Even that small balance could be paid off, too, if the municipality really wants to retire all the debt.

"We don't think that's prudent," said Eric Martin, chair of the Whistler 2020 Development Corporation (WDC), which built the village for the 2010 Olympic and Paralympic Games.

That's the message he will bring to council in December when he gives an update of the WDC's financial picture and its strategic plan for the future.

The WDC now owes $12 million on the $15 million it borrowed from municipal reserves. It has long paid off the $100 million it borrowed from the Municipal Finance Authority through the sale of hundreds of employee housing units at the Cheakamus Crossing neighbourhood.

Martin said in the next few years, the WDC expects to pay off another $10 million with the outstanding parcels for sale in the neighbourhood.

That doesn't include however, the 40-acre site in the upper reaches of the development — land that the WDC has serviced but not yet developed.
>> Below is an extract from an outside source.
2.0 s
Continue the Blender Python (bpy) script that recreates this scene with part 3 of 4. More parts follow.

That's the land that could be used to pay the balance owed to reserves, roughly $2 million.

Martin said the land has an assessed value of between $3.5 million to $4 million. It's private and flat, with great views.

"It could be anything," said Martin.

And while selling it off wholesale could retire the WDC's Olympic debt once and for all with money left over, Martin is suggesting Whistler take a longer-term view.
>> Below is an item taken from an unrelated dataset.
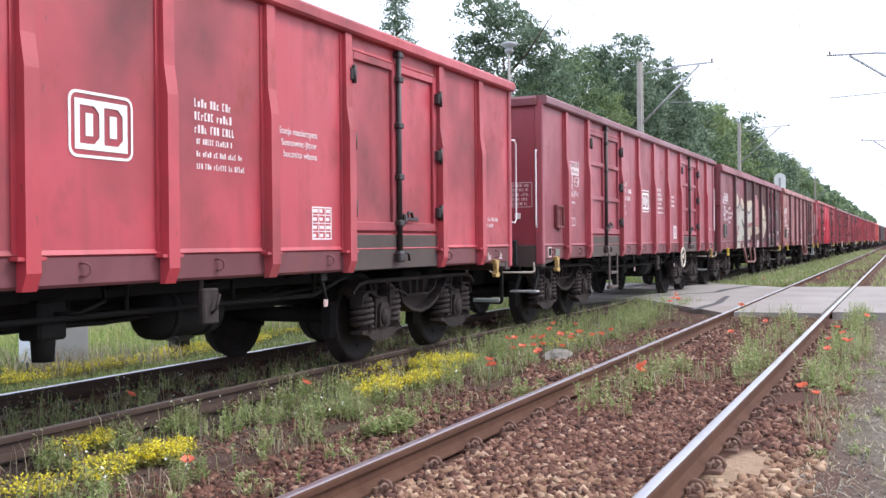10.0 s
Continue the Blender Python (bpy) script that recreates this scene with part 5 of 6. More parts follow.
gx = [-3000, -900, -300, -120, -60, -35, -22, -16, -13, -11] + [-10 + 0.22 * k for k in range(59)] + [3.6, 5, 8, 14, 25, 60, 150, 500, 3000]
gy = [-600, -100, -30, -12, -6, -3] + [-2 + 0.24 * k for k in range(80)] + [17.4 + 0.6 * k for k in range(40)] + [42, 46, 52, 60, 75, 100, 140, 200, 320, 600, 1200, 4000]
gv = np.array([(x, y, height(x, y)) for y in gy for x in gx])
nx = len(gx)
gf = np.array([(j * nx + i, j * nx + i + 1, (j + 1) * nx + i + 1, (j + 1) * nx + i) for j in range(len(gy) - 1) for i in range(nx - 1)])
ground = soup("ground", gv, gf, ground_material(), "reddish stony trackside ground with thin weeds", "ground", "structure")
ground.data.polygons.foreach_set("use_smooth", [True] * len(gf))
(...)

"It could be worth a lot more," he said.

He will be bringing his recommendations to council by the end of the year.

Last week council approved a new reserves policy; a guideline to be used in determining how much money should be saved every year.

The reserves balance is at the highest it's been in recent years from $55 million in 2011 to $76 million in 2013.

That money is set aside to pay for Whistler's aging infrastructure.

One of the reasons Martin is recommending Whistler sit on the land for the time being is because it doesn't need the money for anything else at this point.

He added: "If they did, our approach might be different."